* Stated task
Tally the lines holding the string "pose" and reply with that number alone.
-- start Materials provided --
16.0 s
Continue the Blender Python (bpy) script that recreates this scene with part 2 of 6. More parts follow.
-- end Materials provided --
-- start Materials provided --
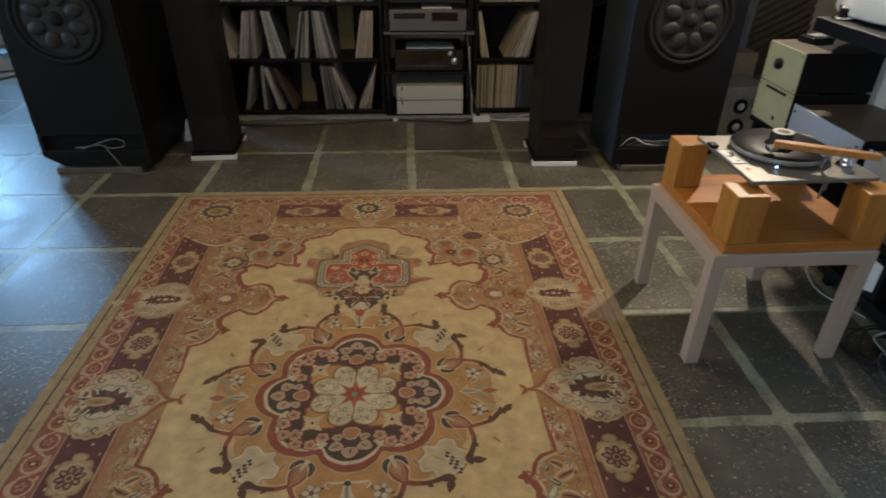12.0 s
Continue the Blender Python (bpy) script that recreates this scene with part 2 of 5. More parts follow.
-- end Materials provided --
-- start Materials provided --
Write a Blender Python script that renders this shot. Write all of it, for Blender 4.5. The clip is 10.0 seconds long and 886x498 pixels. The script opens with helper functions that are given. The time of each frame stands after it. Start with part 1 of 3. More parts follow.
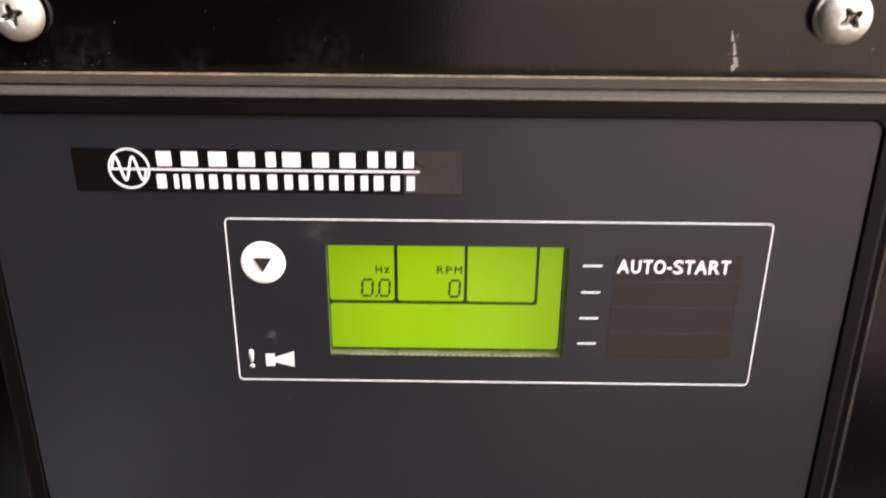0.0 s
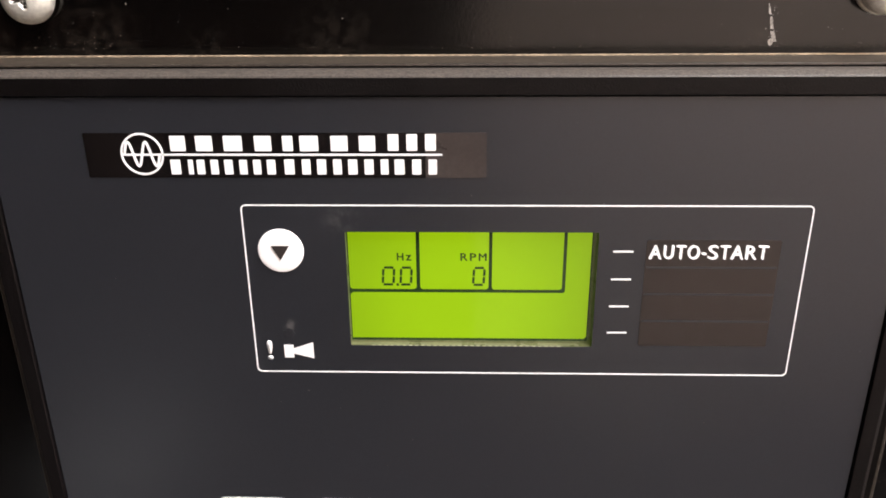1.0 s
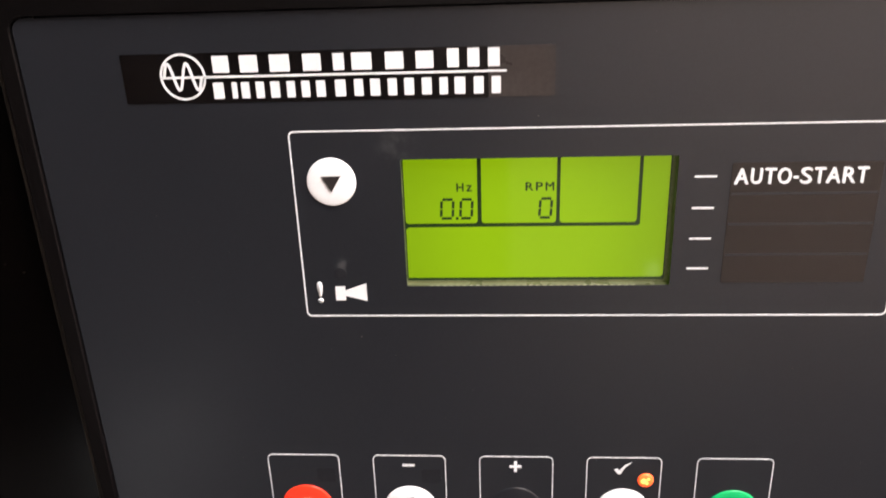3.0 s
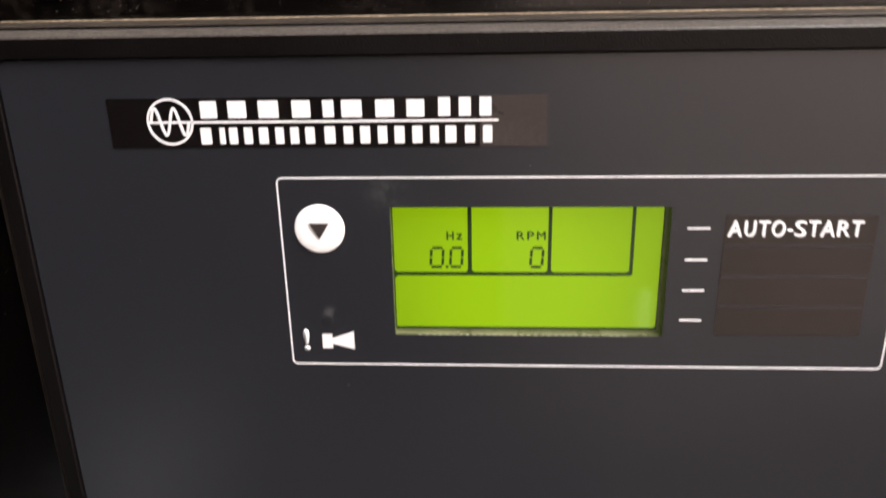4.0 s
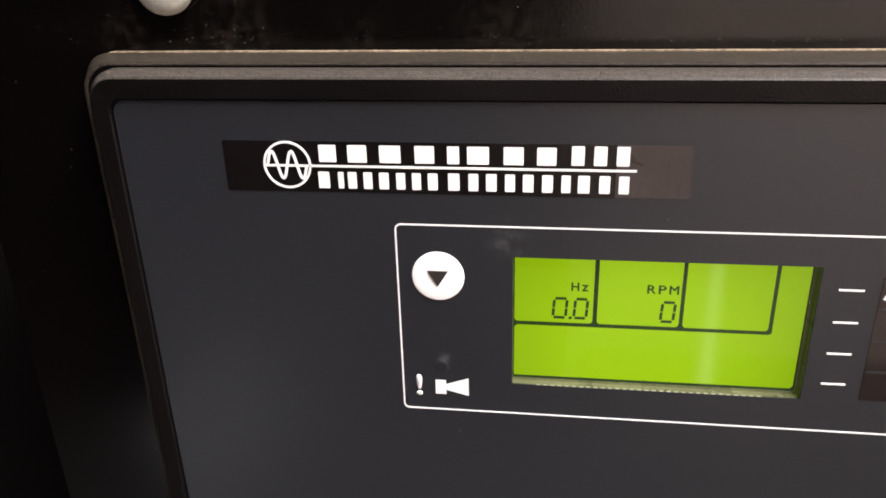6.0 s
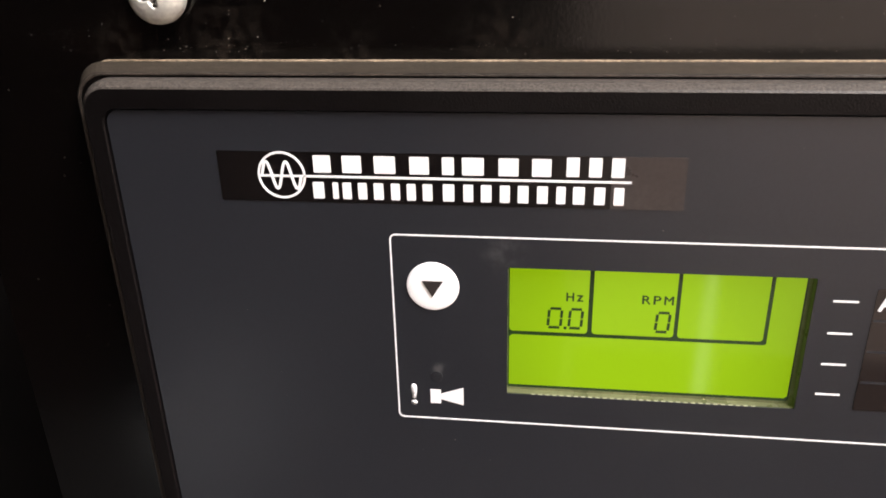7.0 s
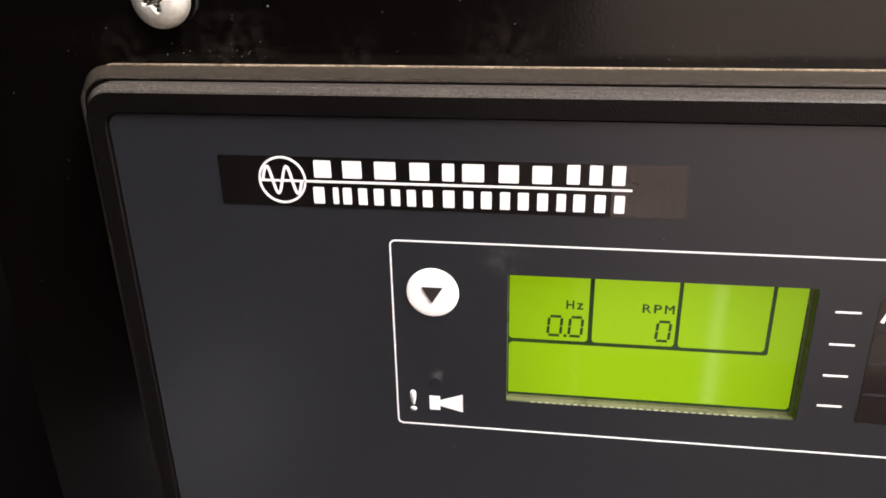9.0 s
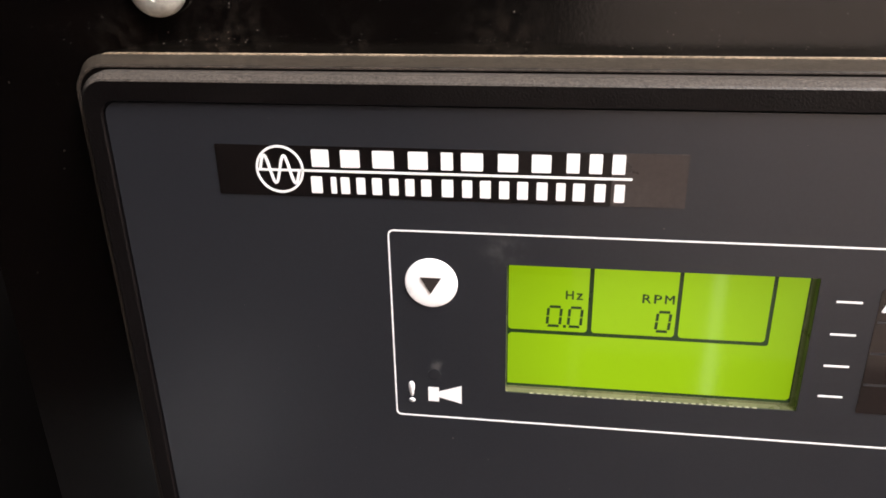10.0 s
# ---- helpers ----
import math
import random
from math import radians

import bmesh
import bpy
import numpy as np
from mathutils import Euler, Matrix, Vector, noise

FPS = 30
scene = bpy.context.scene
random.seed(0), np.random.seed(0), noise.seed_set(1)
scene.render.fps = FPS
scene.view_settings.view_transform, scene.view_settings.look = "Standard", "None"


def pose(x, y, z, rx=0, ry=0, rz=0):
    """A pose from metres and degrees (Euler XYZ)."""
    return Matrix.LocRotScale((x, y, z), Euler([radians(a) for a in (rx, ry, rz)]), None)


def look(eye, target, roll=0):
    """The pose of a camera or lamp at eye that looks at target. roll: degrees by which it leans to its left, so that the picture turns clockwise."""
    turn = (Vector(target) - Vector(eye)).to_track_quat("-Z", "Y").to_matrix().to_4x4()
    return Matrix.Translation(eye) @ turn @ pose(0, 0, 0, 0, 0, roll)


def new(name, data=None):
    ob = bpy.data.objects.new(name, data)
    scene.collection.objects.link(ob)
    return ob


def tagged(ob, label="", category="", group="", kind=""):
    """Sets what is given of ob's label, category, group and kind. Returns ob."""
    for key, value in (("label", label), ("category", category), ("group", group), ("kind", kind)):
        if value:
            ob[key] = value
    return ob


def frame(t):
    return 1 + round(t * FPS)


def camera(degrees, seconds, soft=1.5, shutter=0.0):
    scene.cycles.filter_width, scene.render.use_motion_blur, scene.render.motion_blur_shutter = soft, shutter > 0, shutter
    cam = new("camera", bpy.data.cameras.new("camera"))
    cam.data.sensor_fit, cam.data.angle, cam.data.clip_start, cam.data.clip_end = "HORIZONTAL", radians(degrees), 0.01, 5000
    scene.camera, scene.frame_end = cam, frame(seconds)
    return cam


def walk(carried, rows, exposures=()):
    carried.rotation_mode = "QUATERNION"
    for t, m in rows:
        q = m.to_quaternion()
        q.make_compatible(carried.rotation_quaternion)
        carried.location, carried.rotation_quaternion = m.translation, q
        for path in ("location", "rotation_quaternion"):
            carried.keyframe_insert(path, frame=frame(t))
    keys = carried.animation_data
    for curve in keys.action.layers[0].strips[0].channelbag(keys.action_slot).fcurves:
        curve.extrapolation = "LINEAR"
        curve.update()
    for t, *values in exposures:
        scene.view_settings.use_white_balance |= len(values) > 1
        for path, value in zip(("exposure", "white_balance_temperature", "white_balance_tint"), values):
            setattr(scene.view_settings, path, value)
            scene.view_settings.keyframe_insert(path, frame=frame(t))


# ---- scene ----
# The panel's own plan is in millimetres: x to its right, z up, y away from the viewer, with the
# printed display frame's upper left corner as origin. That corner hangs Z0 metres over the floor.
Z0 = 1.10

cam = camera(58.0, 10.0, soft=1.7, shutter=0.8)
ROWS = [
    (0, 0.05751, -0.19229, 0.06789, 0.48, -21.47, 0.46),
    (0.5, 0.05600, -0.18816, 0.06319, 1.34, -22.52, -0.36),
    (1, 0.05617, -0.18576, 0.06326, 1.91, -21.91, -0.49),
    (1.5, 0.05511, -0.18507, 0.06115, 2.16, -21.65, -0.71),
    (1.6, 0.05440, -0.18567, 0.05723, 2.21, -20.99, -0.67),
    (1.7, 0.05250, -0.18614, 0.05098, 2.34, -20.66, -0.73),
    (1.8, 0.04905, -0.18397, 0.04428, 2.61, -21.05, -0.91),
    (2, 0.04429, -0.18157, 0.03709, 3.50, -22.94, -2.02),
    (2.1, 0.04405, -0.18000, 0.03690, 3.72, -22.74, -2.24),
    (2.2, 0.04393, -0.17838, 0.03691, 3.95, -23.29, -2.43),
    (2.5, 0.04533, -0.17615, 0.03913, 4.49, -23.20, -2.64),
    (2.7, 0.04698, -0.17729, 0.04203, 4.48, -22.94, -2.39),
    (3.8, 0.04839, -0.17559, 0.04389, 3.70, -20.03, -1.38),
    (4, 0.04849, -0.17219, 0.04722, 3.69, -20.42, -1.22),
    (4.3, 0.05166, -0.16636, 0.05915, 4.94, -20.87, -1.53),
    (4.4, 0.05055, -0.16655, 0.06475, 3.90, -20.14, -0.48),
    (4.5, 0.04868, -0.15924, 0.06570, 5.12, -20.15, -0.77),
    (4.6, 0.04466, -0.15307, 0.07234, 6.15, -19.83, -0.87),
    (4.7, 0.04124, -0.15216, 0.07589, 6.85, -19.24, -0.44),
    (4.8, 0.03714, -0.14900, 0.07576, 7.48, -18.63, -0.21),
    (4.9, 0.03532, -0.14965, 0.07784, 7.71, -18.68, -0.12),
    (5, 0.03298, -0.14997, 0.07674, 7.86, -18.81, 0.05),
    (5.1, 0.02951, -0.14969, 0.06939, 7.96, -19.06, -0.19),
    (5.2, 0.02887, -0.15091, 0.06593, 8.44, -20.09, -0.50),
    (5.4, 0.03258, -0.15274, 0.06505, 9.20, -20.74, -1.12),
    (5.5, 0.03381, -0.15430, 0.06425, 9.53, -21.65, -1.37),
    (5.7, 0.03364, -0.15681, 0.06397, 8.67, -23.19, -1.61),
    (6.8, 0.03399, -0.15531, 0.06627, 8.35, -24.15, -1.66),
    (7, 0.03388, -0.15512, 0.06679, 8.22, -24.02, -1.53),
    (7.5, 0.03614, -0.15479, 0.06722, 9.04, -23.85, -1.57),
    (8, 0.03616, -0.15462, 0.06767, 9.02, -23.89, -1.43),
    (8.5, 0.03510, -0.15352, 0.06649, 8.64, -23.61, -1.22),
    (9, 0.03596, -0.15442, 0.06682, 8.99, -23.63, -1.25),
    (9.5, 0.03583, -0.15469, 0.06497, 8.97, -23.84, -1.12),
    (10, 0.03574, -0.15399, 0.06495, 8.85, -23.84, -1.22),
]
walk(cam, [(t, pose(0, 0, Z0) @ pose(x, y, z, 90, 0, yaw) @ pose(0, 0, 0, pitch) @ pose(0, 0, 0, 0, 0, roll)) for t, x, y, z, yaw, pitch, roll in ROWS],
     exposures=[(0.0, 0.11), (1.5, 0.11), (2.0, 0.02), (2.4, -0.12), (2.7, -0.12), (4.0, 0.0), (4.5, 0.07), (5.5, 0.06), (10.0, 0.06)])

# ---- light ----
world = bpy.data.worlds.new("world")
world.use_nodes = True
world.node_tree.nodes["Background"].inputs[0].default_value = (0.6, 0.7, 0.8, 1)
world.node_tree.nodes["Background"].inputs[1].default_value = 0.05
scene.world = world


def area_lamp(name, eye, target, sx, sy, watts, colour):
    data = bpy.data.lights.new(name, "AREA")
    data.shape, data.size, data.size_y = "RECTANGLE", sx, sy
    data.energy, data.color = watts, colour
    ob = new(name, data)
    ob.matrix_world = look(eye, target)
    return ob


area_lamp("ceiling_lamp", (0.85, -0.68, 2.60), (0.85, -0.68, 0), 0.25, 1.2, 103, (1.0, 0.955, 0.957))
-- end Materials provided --
* Exercise result
5